_What is expected_:
Carry none of the pictures over; write out the complete data exactly.

┌─ Data excerpt

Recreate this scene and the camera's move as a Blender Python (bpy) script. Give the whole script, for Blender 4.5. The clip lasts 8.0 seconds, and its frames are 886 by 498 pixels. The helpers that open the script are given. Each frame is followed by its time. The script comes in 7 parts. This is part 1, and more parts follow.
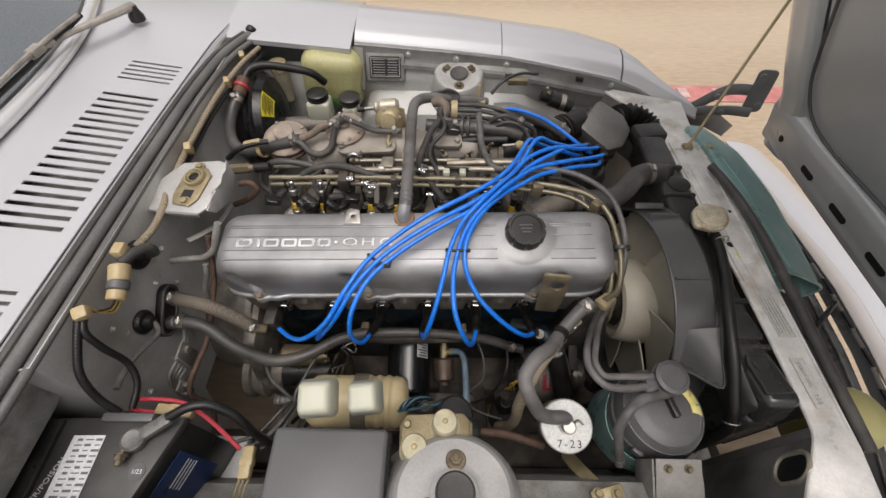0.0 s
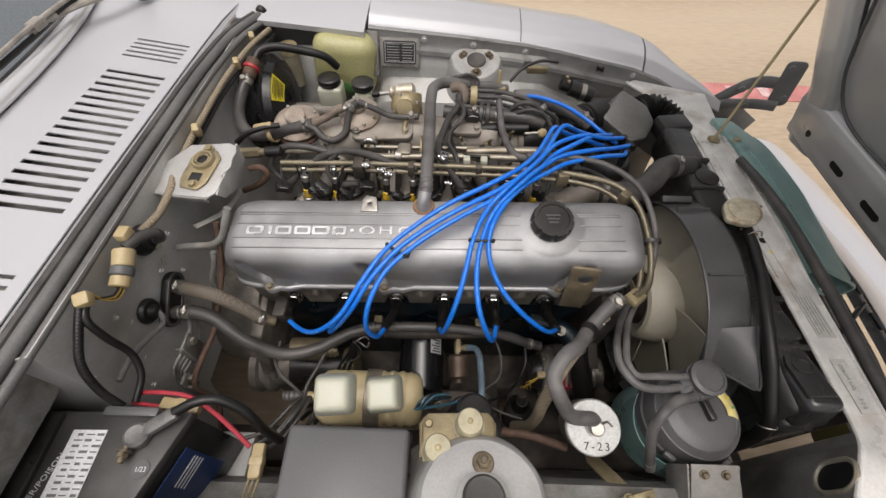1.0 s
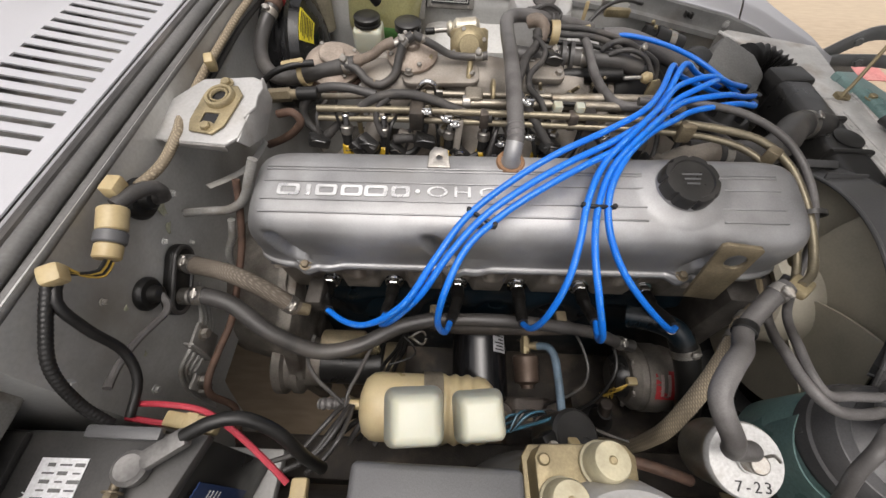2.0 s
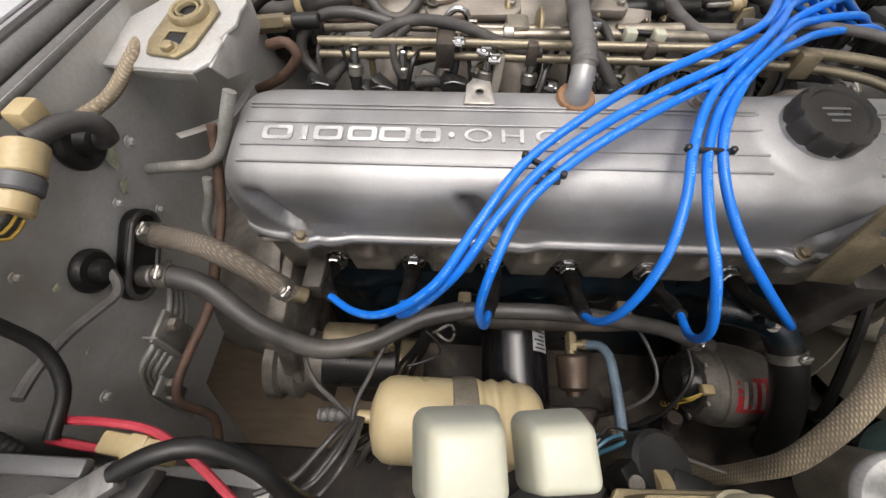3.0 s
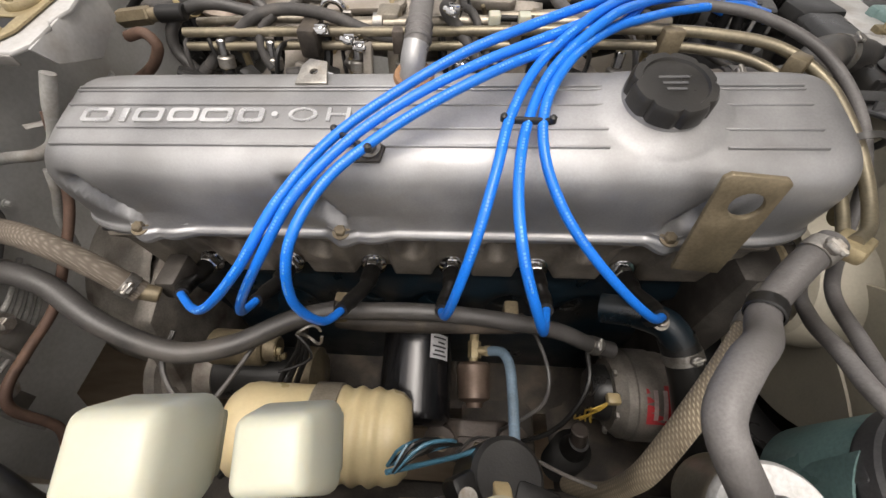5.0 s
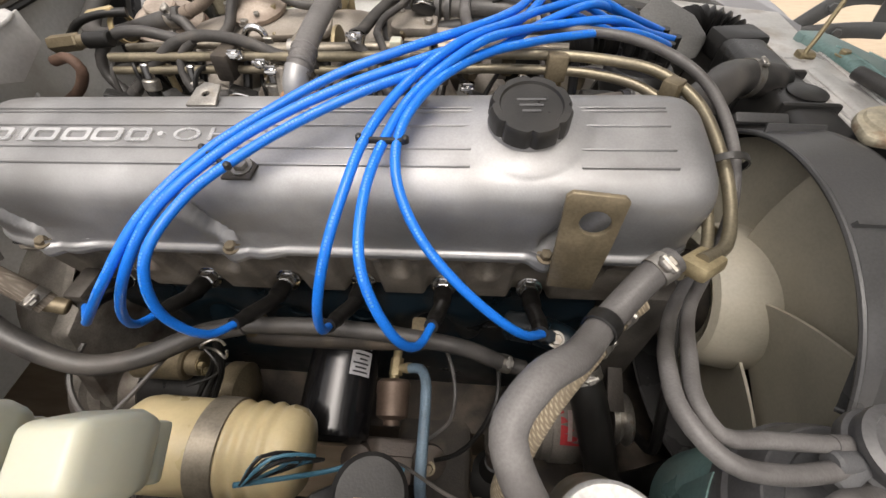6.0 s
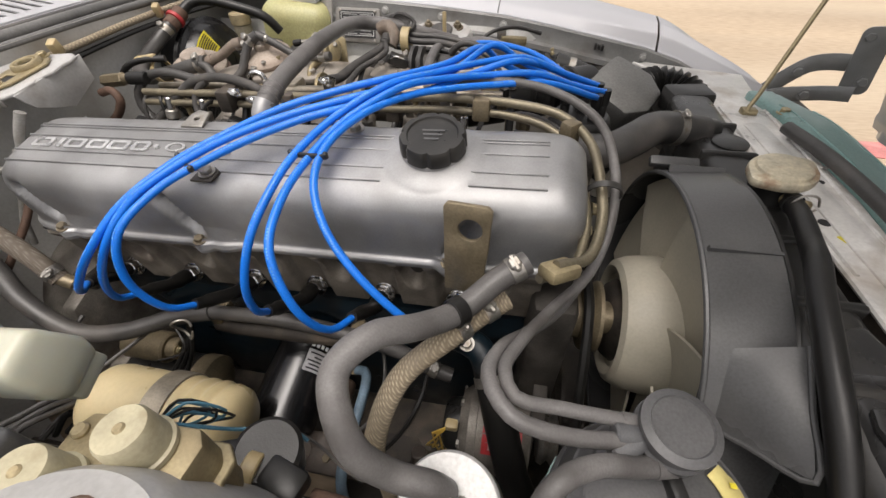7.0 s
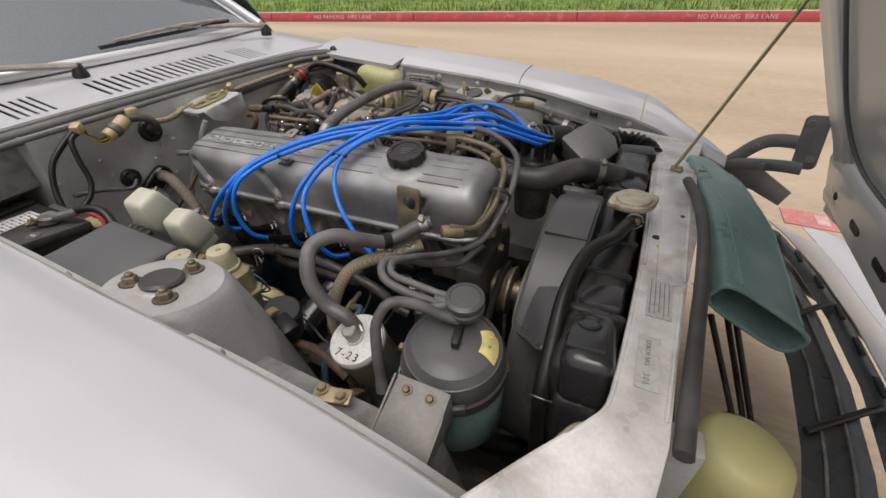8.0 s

└─

_Solution below_:
Recreate this scene and the camera's move as a Blender Python (bpy) script. Give the whole script, for Blender 4.5. The clip lasts 8.0 seconds, and its frames are 886 by 498 pixels. The helpers that open the script are given. Each frame is followed by its time. The script comes in 7 parts. This is part 1, and more parts follow.
0.0 s
1.0 s
2.0 s
3.0 s
5.0 s
6.0 s
7.0 s
8.0 s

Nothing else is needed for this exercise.